>> BEGIN

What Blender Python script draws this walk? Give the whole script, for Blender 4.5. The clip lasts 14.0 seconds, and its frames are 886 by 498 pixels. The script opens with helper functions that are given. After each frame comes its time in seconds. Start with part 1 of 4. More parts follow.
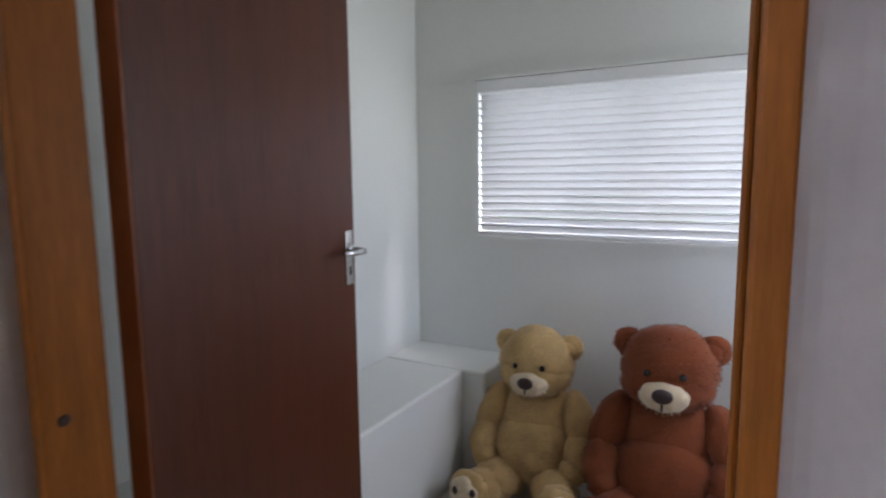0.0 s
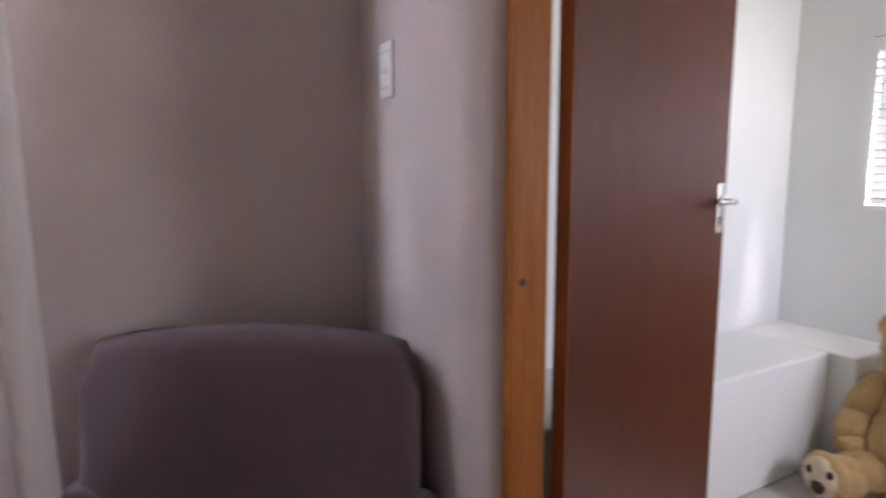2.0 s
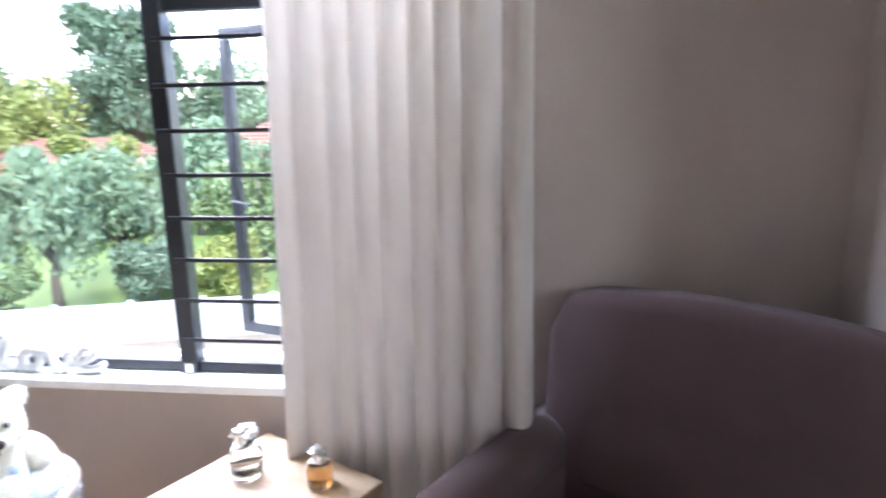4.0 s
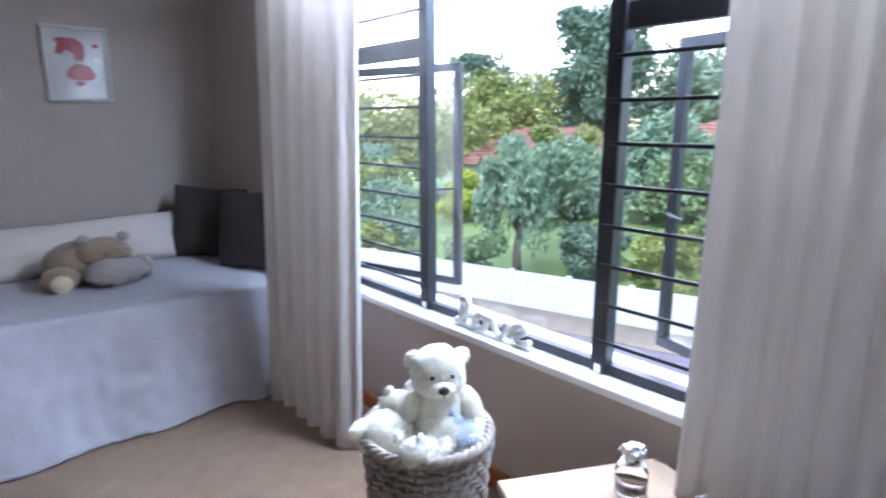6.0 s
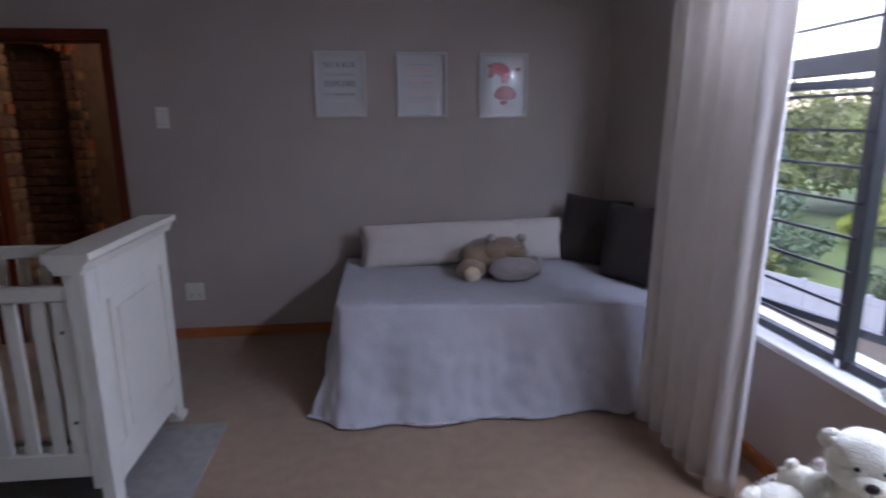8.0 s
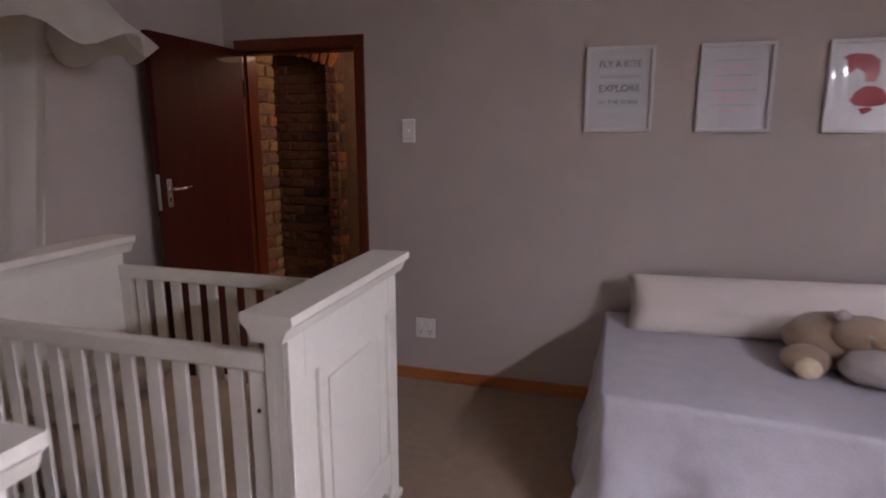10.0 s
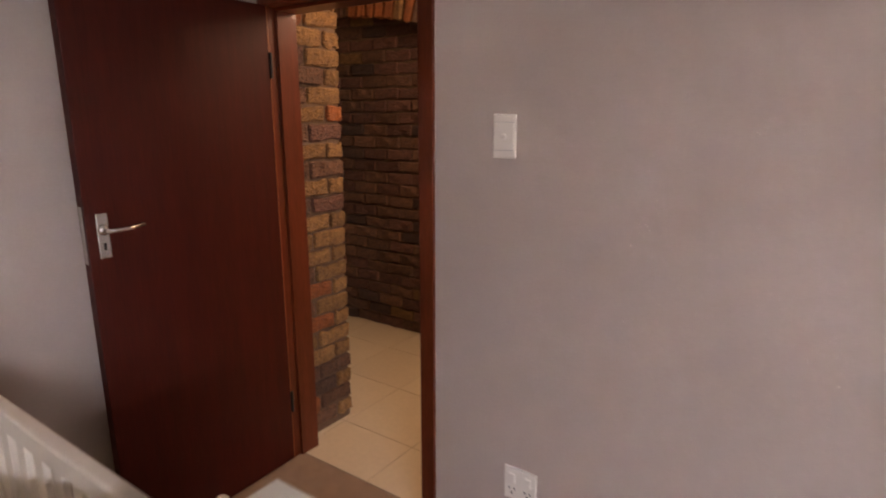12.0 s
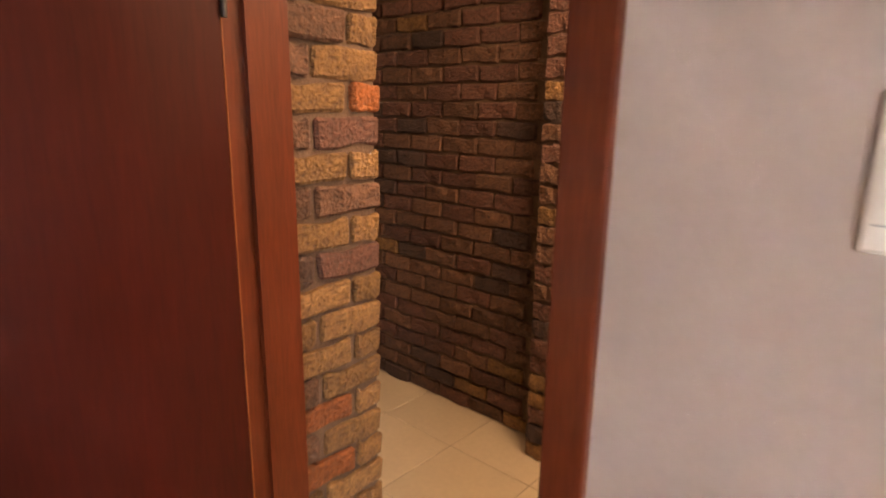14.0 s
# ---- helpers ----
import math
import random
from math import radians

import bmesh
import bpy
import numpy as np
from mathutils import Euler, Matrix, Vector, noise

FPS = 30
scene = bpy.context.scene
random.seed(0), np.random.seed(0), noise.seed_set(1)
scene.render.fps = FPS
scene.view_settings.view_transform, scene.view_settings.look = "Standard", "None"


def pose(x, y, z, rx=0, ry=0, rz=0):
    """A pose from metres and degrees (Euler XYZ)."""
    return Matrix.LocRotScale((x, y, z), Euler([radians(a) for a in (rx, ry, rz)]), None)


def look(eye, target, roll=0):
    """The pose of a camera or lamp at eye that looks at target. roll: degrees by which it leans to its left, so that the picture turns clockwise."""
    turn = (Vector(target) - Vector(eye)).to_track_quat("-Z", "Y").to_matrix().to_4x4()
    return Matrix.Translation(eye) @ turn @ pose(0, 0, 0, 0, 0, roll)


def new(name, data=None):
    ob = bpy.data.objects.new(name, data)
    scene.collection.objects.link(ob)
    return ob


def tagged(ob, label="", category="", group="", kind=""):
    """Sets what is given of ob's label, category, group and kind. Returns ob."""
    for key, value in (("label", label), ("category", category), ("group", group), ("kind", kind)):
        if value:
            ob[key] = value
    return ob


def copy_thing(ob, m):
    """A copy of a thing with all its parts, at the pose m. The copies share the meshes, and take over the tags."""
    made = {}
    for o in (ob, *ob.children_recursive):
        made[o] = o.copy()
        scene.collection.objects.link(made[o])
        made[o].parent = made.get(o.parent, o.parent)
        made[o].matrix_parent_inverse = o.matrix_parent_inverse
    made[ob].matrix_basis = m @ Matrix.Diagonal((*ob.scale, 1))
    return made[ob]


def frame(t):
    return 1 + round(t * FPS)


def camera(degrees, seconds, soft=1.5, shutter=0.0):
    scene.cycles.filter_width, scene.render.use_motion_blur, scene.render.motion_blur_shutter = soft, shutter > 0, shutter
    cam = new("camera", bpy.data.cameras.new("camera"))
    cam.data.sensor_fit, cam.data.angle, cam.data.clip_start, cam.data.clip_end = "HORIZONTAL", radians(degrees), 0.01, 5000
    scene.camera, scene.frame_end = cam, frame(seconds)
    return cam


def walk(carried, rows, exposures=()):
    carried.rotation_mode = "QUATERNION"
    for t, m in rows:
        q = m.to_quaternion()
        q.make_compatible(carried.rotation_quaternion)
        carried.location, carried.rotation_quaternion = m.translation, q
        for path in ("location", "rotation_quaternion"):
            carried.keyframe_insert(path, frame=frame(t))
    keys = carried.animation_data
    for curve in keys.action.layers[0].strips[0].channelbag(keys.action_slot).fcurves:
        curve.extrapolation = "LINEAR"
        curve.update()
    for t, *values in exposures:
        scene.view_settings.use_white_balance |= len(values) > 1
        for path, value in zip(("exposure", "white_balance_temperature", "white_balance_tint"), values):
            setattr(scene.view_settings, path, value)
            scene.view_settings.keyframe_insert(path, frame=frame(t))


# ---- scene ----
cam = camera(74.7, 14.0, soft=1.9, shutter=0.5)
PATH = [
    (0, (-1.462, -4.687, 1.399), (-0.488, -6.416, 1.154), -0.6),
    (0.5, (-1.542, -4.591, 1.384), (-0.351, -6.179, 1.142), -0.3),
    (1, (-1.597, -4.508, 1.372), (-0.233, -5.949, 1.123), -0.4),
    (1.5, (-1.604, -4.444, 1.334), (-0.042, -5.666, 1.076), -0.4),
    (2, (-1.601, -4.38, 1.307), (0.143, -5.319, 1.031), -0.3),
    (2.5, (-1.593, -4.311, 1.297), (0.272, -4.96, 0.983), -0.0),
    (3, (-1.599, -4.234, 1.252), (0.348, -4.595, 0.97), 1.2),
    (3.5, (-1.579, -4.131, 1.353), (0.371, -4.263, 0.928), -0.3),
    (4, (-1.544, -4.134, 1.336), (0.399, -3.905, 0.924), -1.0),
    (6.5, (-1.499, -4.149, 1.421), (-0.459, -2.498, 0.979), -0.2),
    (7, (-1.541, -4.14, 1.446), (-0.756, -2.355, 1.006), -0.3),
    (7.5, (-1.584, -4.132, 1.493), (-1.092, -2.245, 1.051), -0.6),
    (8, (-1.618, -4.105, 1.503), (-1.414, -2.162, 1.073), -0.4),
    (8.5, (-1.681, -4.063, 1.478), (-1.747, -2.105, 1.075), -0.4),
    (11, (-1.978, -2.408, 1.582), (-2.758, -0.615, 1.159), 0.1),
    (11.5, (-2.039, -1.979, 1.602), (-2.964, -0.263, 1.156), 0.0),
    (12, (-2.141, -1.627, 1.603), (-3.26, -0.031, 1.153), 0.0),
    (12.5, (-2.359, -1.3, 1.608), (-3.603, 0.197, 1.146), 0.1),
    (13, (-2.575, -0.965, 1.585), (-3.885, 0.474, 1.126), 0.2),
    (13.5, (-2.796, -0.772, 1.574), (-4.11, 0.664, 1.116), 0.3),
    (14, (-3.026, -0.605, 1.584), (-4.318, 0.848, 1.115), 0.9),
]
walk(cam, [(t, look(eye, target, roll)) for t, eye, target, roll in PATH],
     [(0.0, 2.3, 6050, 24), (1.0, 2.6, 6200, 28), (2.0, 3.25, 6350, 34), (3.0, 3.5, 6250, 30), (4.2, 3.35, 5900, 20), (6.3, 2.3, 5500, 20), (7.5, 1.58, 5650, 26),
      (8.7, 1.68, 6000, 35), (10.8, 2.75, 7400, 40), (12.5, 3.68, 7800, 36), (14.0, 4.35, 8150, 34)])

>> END

What the task asks
Take the data above and repeat it exactly, leaving each picture out.

Result
What Blender Python script draws this walk? Give the whole script, for Blender 4.5. The clip lasts 14.0 seconds, and its frames are 886 by 498 pixels. The script opens with helper functions that are given. After each frame comes its time in seconds. Start with part 1 of 4. More parts follow.
0.0 s
2.0 s
4.0 s
6.0 s
8.0 s
10.0 s
12.0 s
14.0 s
# ---- helpers ----
import math
import random
from math import radians

import bmesh
import bpy
import numpy as np
from mathutils import Euler, Matrix, Vector, noise

FPS = 30
scene = bpy.context.scene
random.seed(0), np.random.seed(0), noise.seed_set(1)
scene.render.fps = FPS
scene.view_settings.view_transform, scene.view_settings.look = "Standard", "None"


def pose(x, y, z, rx=0, ry=0, rz=0):
    """A pose from metres and degrees (Euler XYZ)."""
    return Matrix.LocRotScale((x, y, z), Euler([radians(a) for a in (rx, ry, rz)]), None)


def look(eye, target, roll=0):
    """The pose of a camera or lamp at eye that looks at target. roll: degrees by which it leans to its left, so that the picture turns clockwise."""
    turn = (Vector(target) - Vector(eye)).to_track_quat("-Z", "Y").to_matrix().to_4x4()
    return Matrix.Translation(eye) @ turn @ pose(0, 0, 0, 0, 0, roll)


def new(name, data=None):
    ob = bpy.data.objects.new(name, data)
    scene.collection.objects.link(ob)
    return ob


def tagged(ob, label="", category="", group="", kind=""):
    """Sets what is given of ob's label, category, group and kind. Returns ob."""
    for key, value in (("label", label), ("category", category), ("group", group), ("kind", kind)):
        if value:
            ob[key] = value
    return ob


def copy_thing(ob, m):
    """A copy of a thing with all its parts, at the pose m. The copies share the meshes, and take over the tags."""
    made = {}
    for o in (ob, *ob.children_recursive):
        made[o] = o.copy()
        scene.collection.objects.link(made[o])
        made[o].parent = made.get(o.parent, o.parent)
        made[o].matrix_parent_inverse = o.matrix_parent_inverse
    made[ob].matrix_basis = m @ Matrix.Diagonal((*ob.scale, 1))
    return made[ob]


def frame(t):
    return 1 + round(t * FPS)


def camera(degrees, seconds, soft=1.5, shutter=0.0):
    scene.cycles.filter_width, scene.render.use_motion_blur, scene.render.motion_blur_shutter = soft, shutter > 0, shutter
    cam = new("camera", bpy.data.cameras.new("camera"))
    cam.data.sensor_fit, cam.data.angle, cam.data.clip_start, cam.data.clip_end = "HORIZONTAL", radians(degrees), 0.01, 5000
    scene.camera, scene.frame_end = cam, frame(seconds)
    return cam


def walk(carried, rows, exposures=()):
    carried.rotation_mode = "QUATERNION"
    for t, m in rows:
        q = m.to_quaternion()
        q.make_compatible(carried.rotation_quaternion)
        carried.location, carried.rotation_quaternion = m.translation, q
        for path in ("location", "rotation_quaternion"):
            carried.keyframe_insert(path, frame=frame(t))
    keys = carried.animation_data
    for curve in keys.action.layers[0].strips[0].channelbag(keys.action_slot).fcurves:
        curve.extrapolation = "LINEAR"
        curve.update()
    for t, *values in exposures:
        scene.view_settings.use_white_balance |= len(values) > 1
        for path, value in zip(("exposure", "white_balance_temperature", "white_balance_tint"), values):
            setattr(scene.view_settings, path, value)
            scene.view_settings.keyframe_insert(path, frame=frame(t))


# ---- scene ----
cam = camera(74.7, 14.0, soft=1.9, shutter=0.5)
PATH = [
    (0, (-1.462, -4.687, 1.399), (-0.488, -6.416, 1.154), -0.6),
    (0.5, (-1.542, -4.591, 1.384), (-0.351, -6.179, 1.142), -0.3),
    (1, (-1.597, -4.508, 1.372), (-0.233, -5.949, 1.123), -0.4),
    (1.5, (-1.604, -4.444, 1.334), (-0.042, -5.666, 1.076), -0.4),
    (2, (-1.601, -4.38, 1.307), (0.143, -5.319, 1.031), -0.3),
    (2.5, (-1.593, -4.311, 1.297), (0.272, -4.96, 0.983), -0.0),
    (3, (-1.599, -4.234, 1.252), (0.348, -4.595, 0.97), 1.2),
    (3.5, (-1.579, -4.131, 1.353), (0.371, -4.263, 0.928), -0.3),
    (4, (-1.544, -4.134, 1.336), (0.399, -3.905, 0.924), -1.0),
    (6.5, (-1.499, -4.149, 1.421), (-0.459, -2.498, 0.979), -0.2),
    (7, (-1.541, -4.14, 1.446), (-0.756, -2.355, 1.006), -0.3),
    (7.5, (-1.584, -4.132, 1.493), (-1.092, -2.245, 1.051), -0.6),
    (8, (-1.618, -4.105, 1.503), (-1.414, -2.162, 1.073), -0.4),
    (8.5, (-1.681, -4.063, 1.478), (-1.747, -2.105, 1.075), -0.4),
    (11, (-1.978, -2.408, 1.582), (-2.758, -0.615, 1.159), 0.1),
    (11.5, (-2.039, -1.979, 1.602), (-2.964, -0.263, 1.156), 0.0),
    (12, (-2.141, -1.627, 1.603), (-3.26, -0.031, 1.153), 0.0),
    (12.5, (-2.359, -1.3, 1.608), (-3.603, 0.197, 1.146), 0.1),
    (13, (-2.575, -0.965, 1.585), (-3.885, 0.474, 1.126), 0.2),
    (13.5, (-2.796, -0.772, 1.574), (-4.11, 0.664, 1.116), 0.3),
    (14, (-3.026, -0.605, 1.584), (-4.318, 0.848, 1.115), 0.9),
]
walk(cam, [(t, look(eye, target, roll)) for t, eye, target, roll in PATH],
     [(0.0, 2.3, 6050, 24), (1.0, 2.6, 6200, 28), (2.0, 3.25, 6350, 34), (3.0, 3.5, 6250, 30), (4.2, 3.35, 5900, 20), (6.3, 2.3, 5500, 20), (7.5, 1.58, 5650, 26),
      (8.7, 1.68, 6000, 35), (10.8, 2.75, 7400, 40), (12.5, 3.68, 7800, 36), (14.0, 4.35, 8150, 34)])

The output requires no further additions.